Developments in the South China Sea since June 2018 suggest high level of disagreement among major powers about the free access and use of the maritime area. Western powers are very concerned about the prospect that the South China Sea will de facto turn into ‘Beijing’s lake’. Their reaction will no longer stop at toothless diplomatic protests, but steady operational assertions; not to mention the possibility of joint operations by major powers. That development would create instability in the South China Sea – a scenario that none of the Southeast Asian countries would relish.

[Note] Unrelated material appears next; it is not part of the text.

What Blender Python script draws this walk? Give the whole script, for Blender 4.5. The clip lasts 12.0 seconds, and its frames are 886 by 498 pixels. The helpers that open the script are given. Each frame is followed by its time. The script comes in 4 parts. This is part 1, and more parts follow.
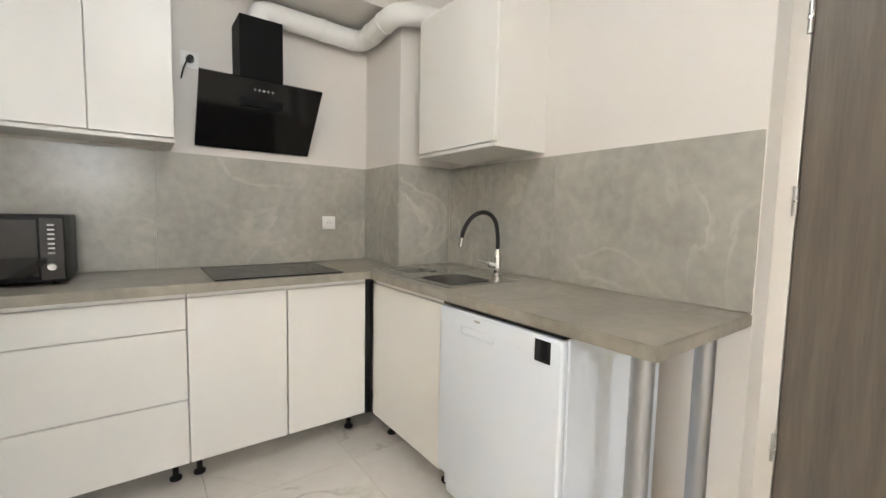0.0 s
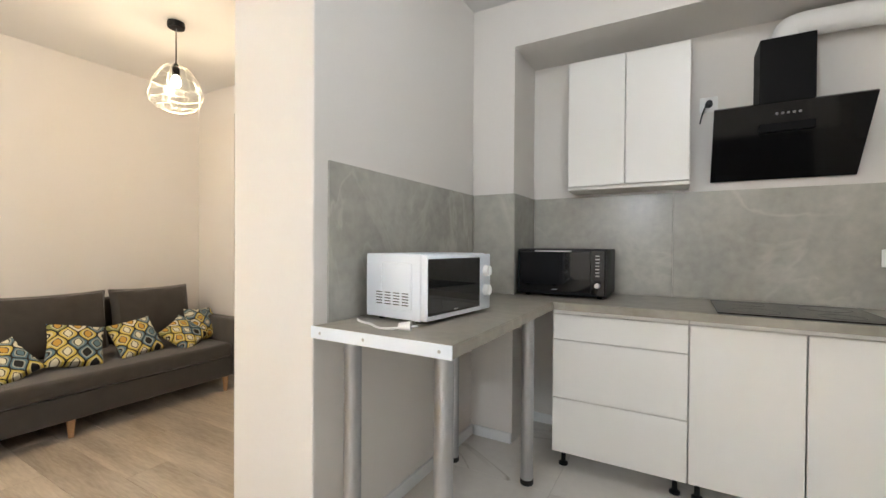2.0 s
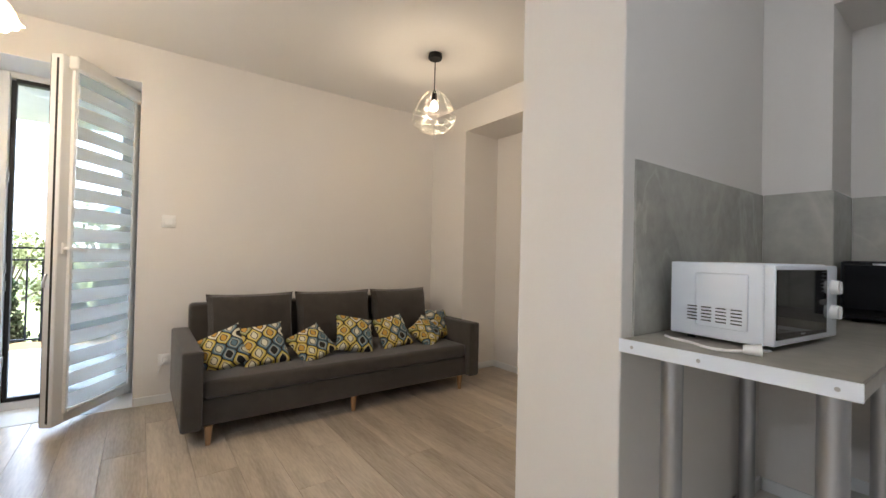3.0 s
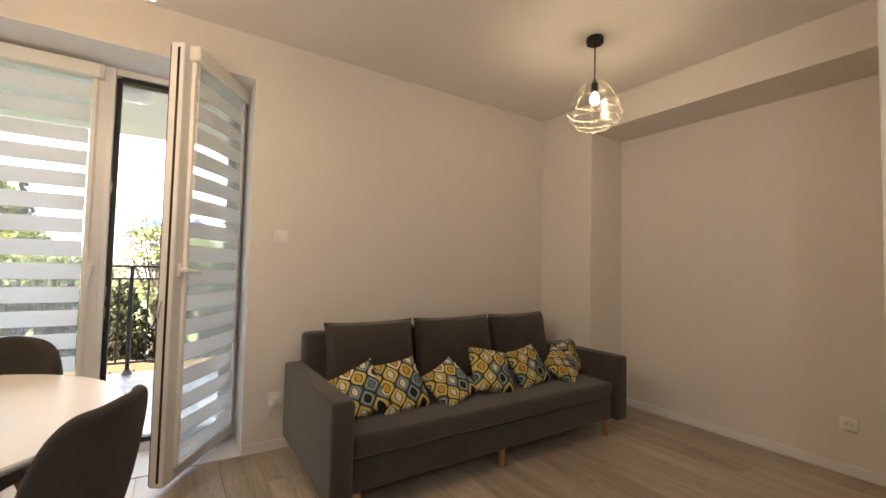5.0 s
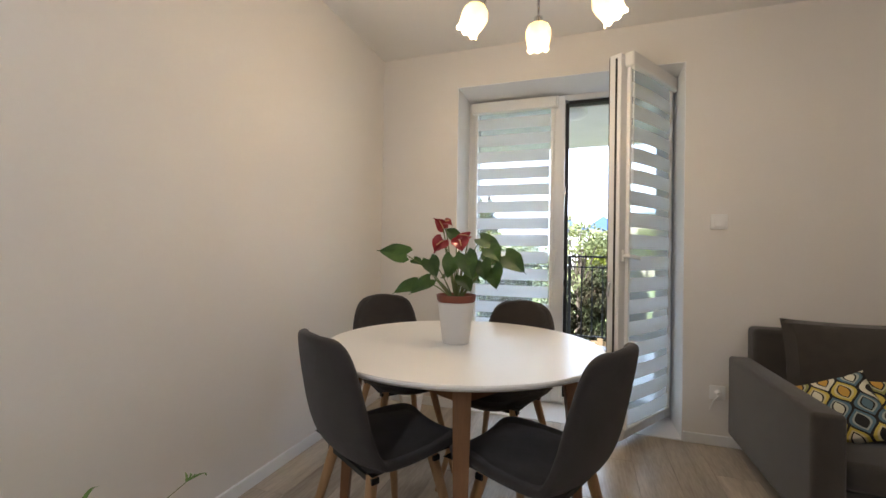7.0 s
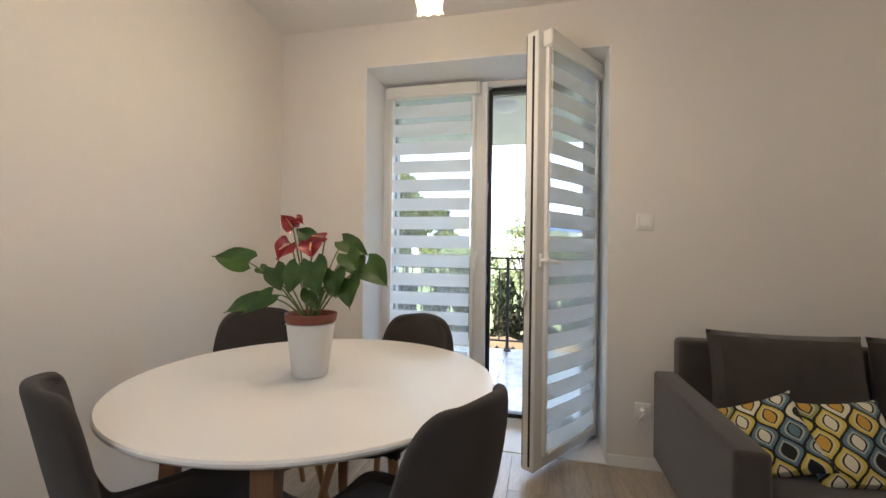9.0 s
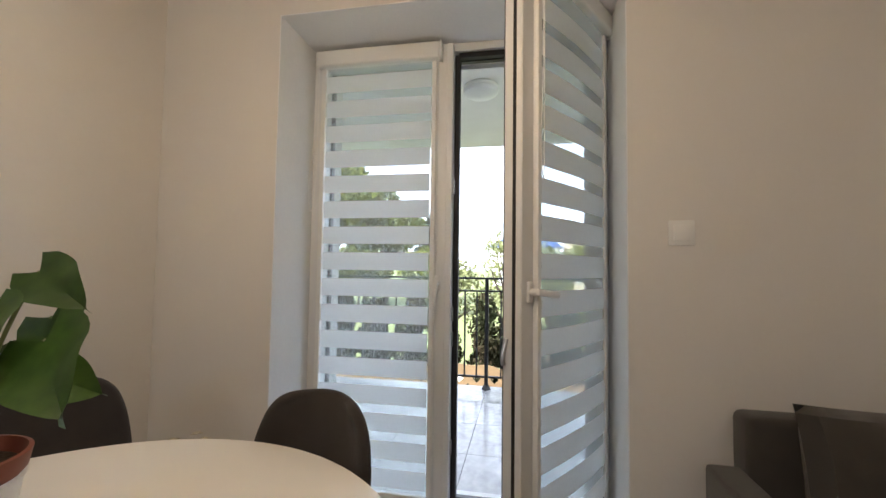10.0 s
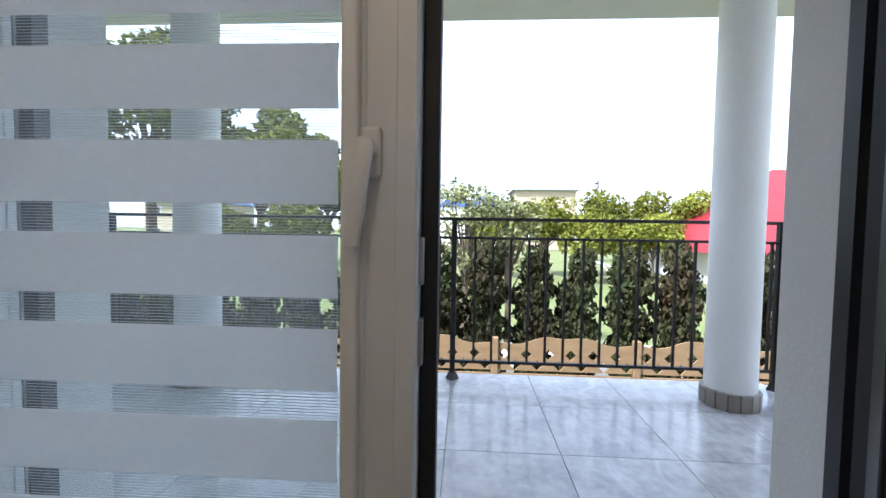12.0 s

An open, stable and peaceful South China Sea is conducive to ASEAN’s dream for economic prosperity. ASEAN states should carefully observe major powers’ dynamics from now until major powers come to terms with each other about acceptable behavior in the South China Sea. It is perhaps one of the most critical moments for ASEAN to prove its central role in regional security issues. Maintaining ASEAN centrality in the South China Sea issue would mean that it keeps facilitating communications among major powers as it has successfully functioned in the last few decades. An important tasking is to come up with a prudent formula for the advent of the new Indo-Pacific geostrategic concept. Indonesia’s push for ASEAN’s joint stance on the Indo-Pacific should be a welcome move as it demonstrates Indonesia’s natural leadership in the Association. Nonetheless, such a formula making should be proceeded with the utmost caution. Because, as Thayer cautions, tensions in the South China Sea will further grow if Trump himself endorses the remarks made recently by Pence.
China, the United States, and other powers should keep cool heads to deal with disagreements in the South China Sea. China deserves an enhanced role in world politics, given its economic and military might after decades of accumulation. However, its influence should not come at the expense of legitimate rights of others as ingrained in international law for a long time. International reputation matters even if one does not attach great importance to it. On the other hand, it is imperative for the Trump Administration to formulate and then introduce an effective strategy in the South China Sea to shape the behavior of all parties in line with international maritime law. Finally, as Christopher Roberts, director of the National Asian Studies Centre in Australia, has argued, advocates of the rules-based order need to “act together” in order to achieve their aspired outcomes in the South China Sea.
Tuan Anh Luc is a PhD Candidate in the School of Humanities and Social Sciences at the University of New South Wales, Canberra (UNSW Canberra).